Alors évidemment, comme beaucoup de séries sur ce type de sujet, et en particulier des séries turques, ce n’est pas pour rien que l’intrigue tire sur la fibre nationaliste de ses protagonistes et donc de ses spectatrices. Cela touche à des choses qui dépassent, et de loin, le seul cadre d’Aziz.
Toutefois, la réflexion qui accompagne cette démarche est assez inédite, plus encore sur une grande chaîne commerciale. Loin d’être anecdotique, ce parti pris très politique s’entremêle avec les intrigues individuelles des personnages, liant leurs destins comme un fil rouge. Après tout, aucun des malheurs (et ils sont nombreux, d’ailleurs l’intrigue d’Efnan est sacrément gratinée aussi) qui se produisent pendant ce premier épisode n’aurait lieu sans l’autorité militaire et/ou le pouvoir financier.

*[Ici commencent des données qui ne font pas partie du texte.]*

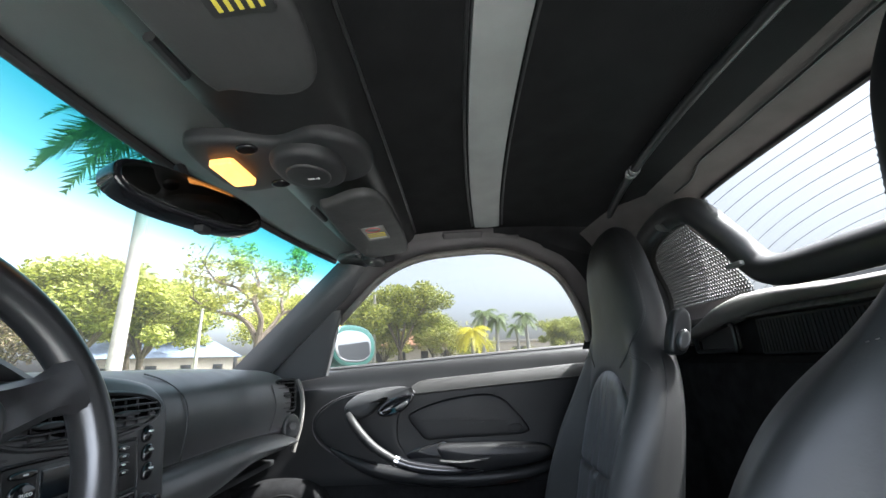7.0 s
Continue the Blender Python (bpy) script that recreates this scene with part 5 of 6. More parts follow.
def win_u(v):
    """Half the window's width, as a share of the roof's, at v."""
    y = -0.60 - 0.50 * v
    return min(0.92, (0.290 + 1.0 * max(0, -0.71 - y)) / (0.60 + 0.08 * v))


V0, V1 = 0.25, 0.95
cols = lambda a, b, v, n=24: [rear(a + (b - a) * i / n, v) for i in range(n + 1)]
vs_ = [V0 + (V1 - V0) * k / 40 for k in range(41)]
for nm, rows in (("soft_top_rear", [cols(-1, 1, V0 * k / 8, 60) for k in range(9)]), ("soft_top_rear", [cols(-1, -win_u(v), v) for v in vs_]), ("soft_top_rear", [cols(win_u(v), 1, v) for v in vs_]), ("soft_top_rear", [cols(-1, 1, V1 + (1 - V1) * k / 3, 60) for k in range(4)])):
    tagged(link(nm, loft(rows, False), REARCLOTH), "grey-brown cloth rear part of the soft top", "soft top", kind="structure")
rw = tagged(link("rear_window", loft([cols(-win_u(v), win_u(v), v) for v in vs_], False), REARGLASS), "hazy clear plastic rear window", "window", kind="structure")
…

Voilà quelques temps que je n’avais pas eu autant envie de suivre une série turque que celle-ci, alors que j’avais commencé Aziz plutôt comme un bouche-trou dans mon emploi du temps. Je commence à en avoir testé et regardé quelques unes à ce stade, mais rarement j’ai autant l’impression qu’ici d’avoir affaire à une série qui veut dépasser les facilités. Loin de regarder ses personnages par la petite lorgnettes, le premier épisode d’Aziz tisse méticuleusement des relations complexes en relation directe avec une période très précise de l’Histoire. C’est exactement ce qu’il fallait à une ignare comme moi.
Un petit mot qui n’a rien à voir avec l’article, mais ça y est, j’ai enfin rattrapé tout mon retard sur les articles depuis genre, euh, août 2021. Ça m’aura pris du temps, mais j’ai tout lu. pffiou. Mon fil rss pour ton site est enfin vide. C’est bizarre.